The authors based their assignment of a N₂-derived species, rather than S, on purported changes in the anomalous scattering effect that occurs for an element near the corresponding absorption edge. This assignment can be accomplished for S, but it is very difficult to collect data near the absorption edge of S because at this low energy (<3000 eV, λ = 4.1 Å), the diffraction quality of crystals is typically substantially reduced and the maximum achievable resolution is limited. The authors instead used data near 7000 eV for the analysis, which is not unusual, but one must be discriminating in the interpretation of such data. In the paper, for the assignment of a N₂-derived species at S sites, the authors offer as support fluctuations in the S anomalous signals at three of the nine sulfur sites. These fluctuations of one or two sigma units, with reported averages of 5σ over all the sites, are not compelling, especially given the quality of the data (Fig. 1, B and C). Furthermore, the geometry and bond distances of the putative N₂-derived species are unprecedented from literature N₂ complexes (7). We argue that the most straightforward interpretation that fits all of the reported data is that the crystallographically characterized units have intact, native, unaltered, resting-state FeMo cofactors with nothing bound.

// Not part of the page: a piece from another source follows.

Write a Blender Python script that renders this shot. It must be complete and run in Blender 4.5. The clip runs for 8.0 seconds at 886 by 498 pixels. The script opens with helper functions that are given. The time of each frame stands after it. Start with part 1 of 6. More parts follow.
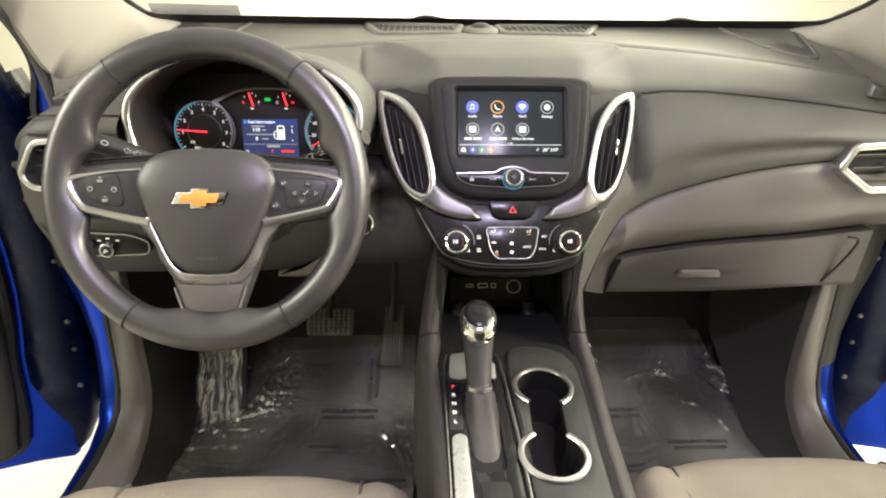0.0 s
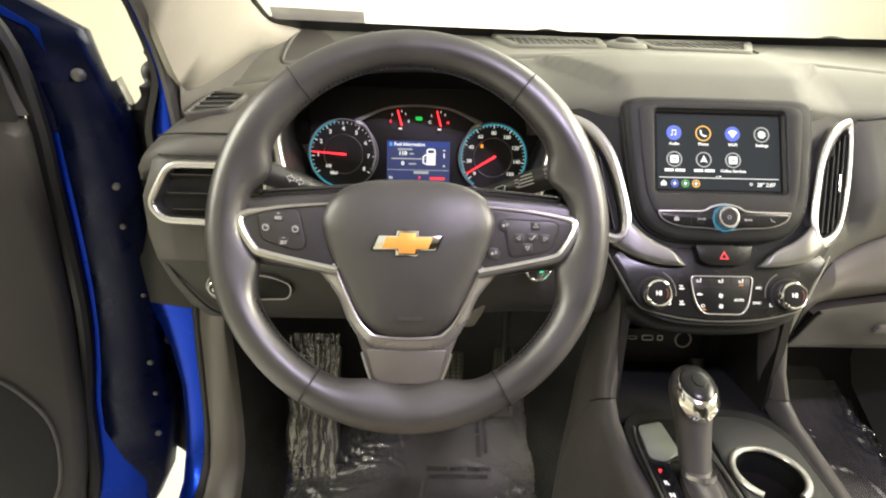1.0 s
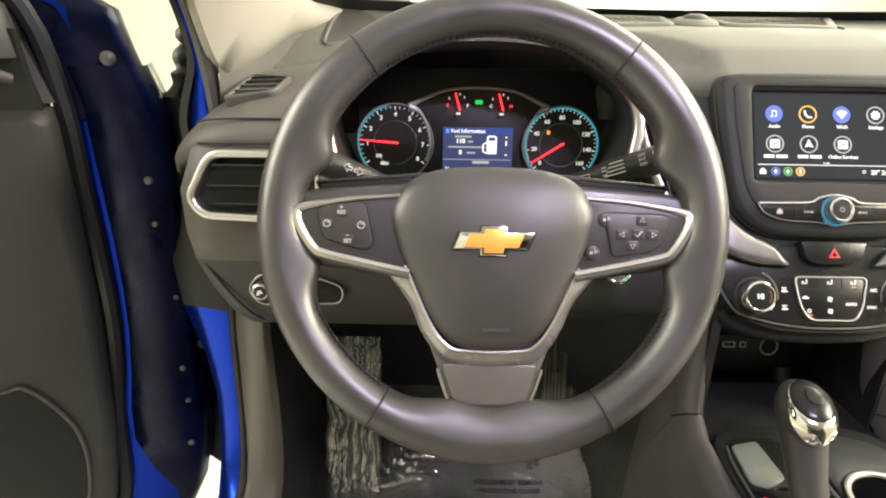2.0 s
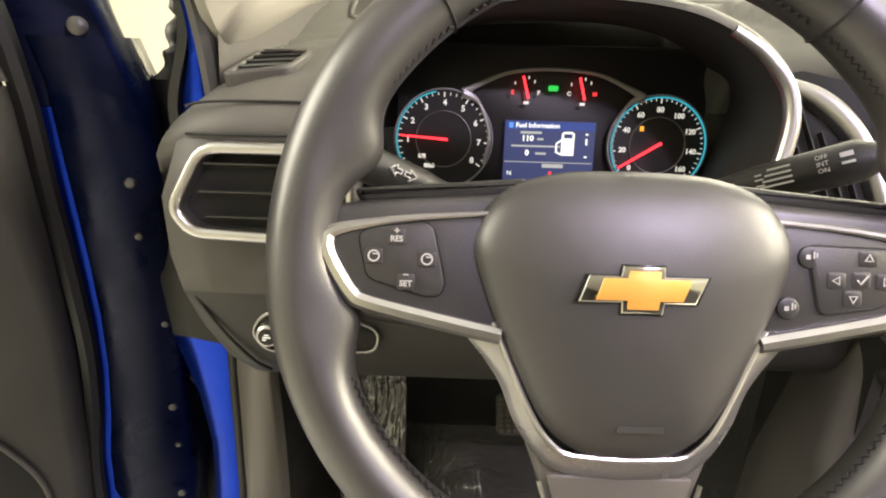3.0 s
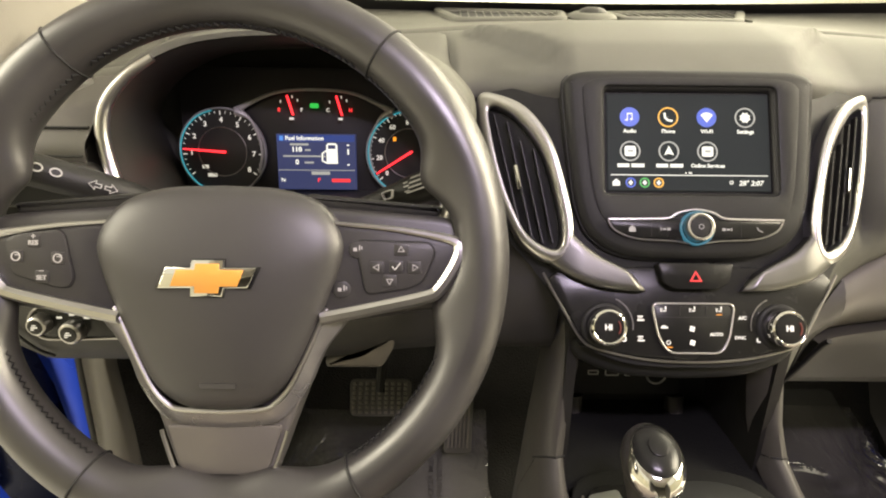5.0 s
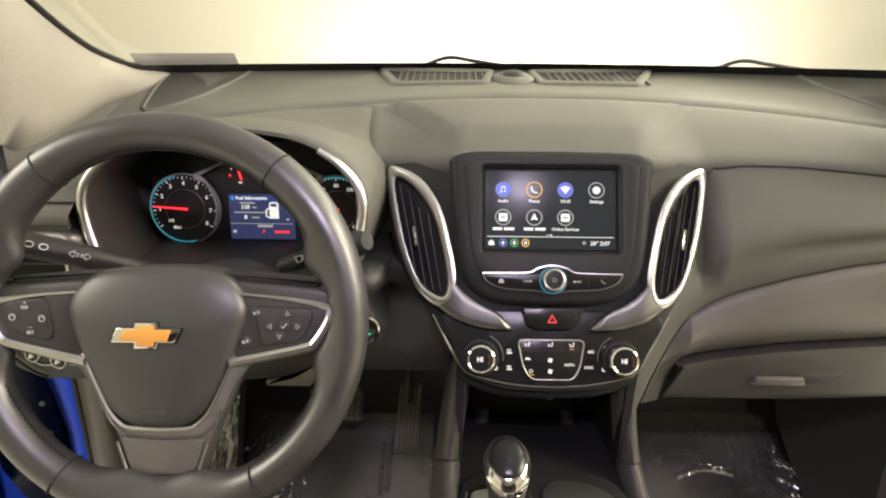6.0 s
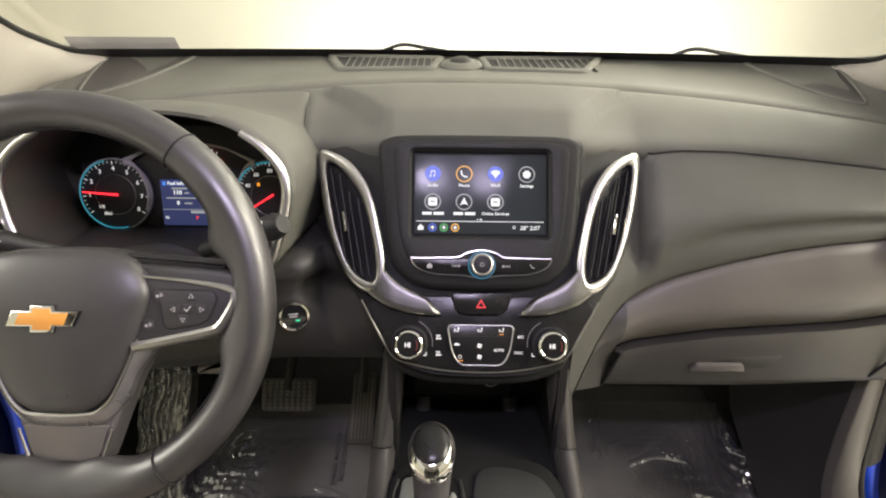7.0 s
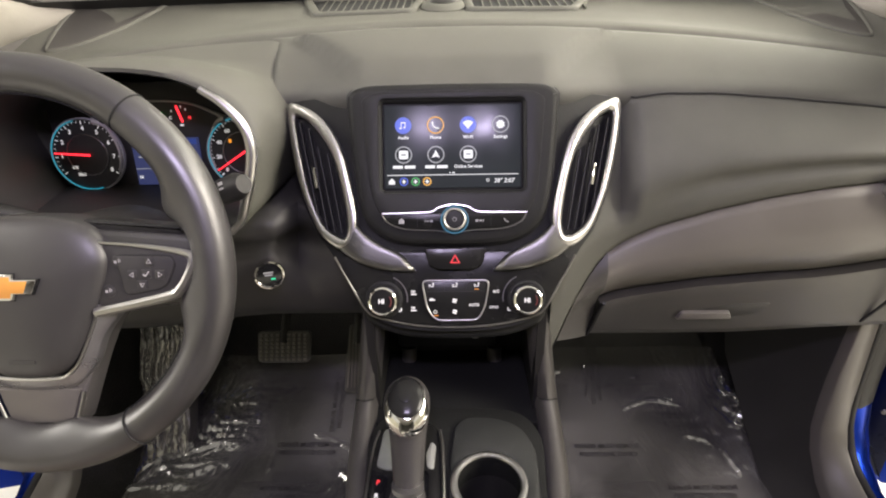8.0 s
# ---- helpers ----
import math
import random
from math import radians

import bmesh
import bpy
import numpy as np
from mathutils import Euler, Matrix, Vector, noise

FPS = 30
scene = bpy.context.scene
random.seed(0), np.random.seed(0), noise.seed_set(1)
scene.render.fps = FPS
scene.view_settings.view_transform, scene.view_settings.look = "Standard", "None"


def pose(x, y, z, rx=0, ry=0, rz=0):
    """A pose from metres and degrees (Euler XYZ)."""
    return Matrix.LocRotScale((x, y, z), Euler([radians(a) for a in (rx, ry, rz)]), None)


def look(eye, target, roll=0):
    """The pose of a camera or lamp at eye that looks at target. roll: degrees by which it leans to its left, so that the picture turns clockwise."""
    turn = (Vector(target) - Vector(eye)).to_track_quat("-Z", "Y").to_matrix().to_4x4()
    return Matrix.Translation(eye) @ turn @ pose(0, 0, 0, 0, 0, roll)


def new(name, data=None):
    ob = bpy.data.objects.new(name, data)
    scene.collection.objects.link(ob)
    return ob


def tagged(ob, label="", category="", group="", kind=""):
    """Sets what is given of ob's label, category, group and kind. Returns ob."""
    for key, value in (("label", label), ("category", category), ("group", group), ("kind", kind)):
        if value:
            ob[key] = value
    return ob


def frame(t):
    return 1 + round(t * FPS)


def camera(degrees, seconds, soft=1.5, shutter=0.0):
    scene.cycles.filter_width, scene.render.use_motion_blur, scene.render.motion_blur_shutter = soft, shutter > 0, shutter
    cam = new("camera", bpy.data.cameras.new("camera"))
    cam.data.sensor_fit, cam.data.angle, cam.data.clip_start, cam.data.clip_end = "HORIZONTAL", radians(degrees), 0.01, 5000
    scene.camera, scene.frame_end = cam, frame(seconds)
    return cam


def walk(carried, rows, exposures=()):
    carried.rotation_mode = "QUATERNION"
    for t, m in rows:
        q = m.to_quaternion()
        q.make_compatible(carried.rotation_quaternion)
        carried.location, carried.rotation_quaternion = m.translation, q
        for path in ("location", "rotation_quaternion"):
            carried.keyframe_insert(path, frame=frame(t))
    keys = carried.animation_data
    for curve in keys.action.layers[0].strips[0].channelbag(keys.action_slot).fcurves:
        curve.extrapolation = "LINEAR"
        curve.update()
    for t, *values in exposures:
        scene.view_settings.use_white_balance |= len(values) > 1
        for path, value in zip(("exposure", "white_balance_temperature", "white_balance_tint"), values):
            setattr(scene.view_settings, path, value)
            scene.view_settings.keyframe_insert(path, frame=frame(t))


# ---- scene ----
cam = camera(76.4, 8.0, soft=2.0)
PATH = [
    (0, (-0.126, 0.035, 1.213), (-0.058, 1.894, 0.479), 0.6),
    (0.5, (-0.264, 0.134, 1.204), (-0.191, 2.007, 0.507), 1.8),
    (1, (-0.351, 0.175, 1.197), (-0.298, 2.056, 0.52), 1.7),
    (1.5, (-0.369, 0.186, 1.194), (-0.353, 2.067, 0.512), 0.7),
    (2, (-0.405, 0.244, 1.173), (-0.41, 2.121, 0.483), 0.9),
    (2.2, (-0.423, 0.29, 1.169), (-0.442, 2.169, 0.484), 1.4),
    (3.3, (-0.459, 0.401, 1.134), (-0.484, 2.283, 0.46), 1.6),
    (3.5, (-0.437, 0.394, 1.136), (-0.455, 2.275, 0.457), 1.5),
    (4, (-0.334, 0.373, 1.143), (-0.351, 2.256, 0.469), 0.6),
    (4.5, (-0.251, 0.356, 1.148), (-0.238, 2.235, 0.466), 0.4),
    (4.7, (-0.244, 0.349, 1.149), (-0.227, 2.229, 0.468), 0.5),
    (5.8, (-0.145, 0.233, 1.266), (-0.189, 2.103, 0.559), 0.7),
    (6, (-0.116, 0.222, 1.272), (-0.143, 2.093, 0.567), 0.4),
    (6.5, (-0.063, 0.211, 1.273), (-0.071, 2.081, 0.565), -0.5),
    (7, (-0.046, 0.225, 1.259), (-0.037, 2.091, 0.538), 0.7),
    (7.5, (-0.005, 0.232, 1.271), (-0.016, 2.085, 0.518), -0.4),
    (8, (0.001, 0.241, 1.265), (-0.043, 2.026, 0.364), -1.3),
]
EXPOSURE = [(0, 0.48, 6650, 4), (1.5, 0.62, 6850, 4), (3.5, 0.70, 7200, 5), (4.5, 0.58, 7500, 4), (6, 0.06, 7000, 6), (7, 0.03, 6600, 8), (8, 0.05, 6500, 11)]
walk(cam, [(t, look(eye, target, roll)) for t, eye, target, roll in PATH], EXPOSURE)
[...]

A piece of data offered in support of N₂ binding is incubation of nitrogenase with ¹⁵N₂ and subsequent quenching the enzyme with acid. This experiment led to release of a measurable, but unquantified, amount of ¹⁵N₂ only in preparations isolated in the absence of the reductant dithionite, but not in its presence. The “reversibly bound species” was thus N₂ and not a partially reduced N species, for which an acid treatment would be expected to yield hydrazine or ammonia (8), neither of which was reported.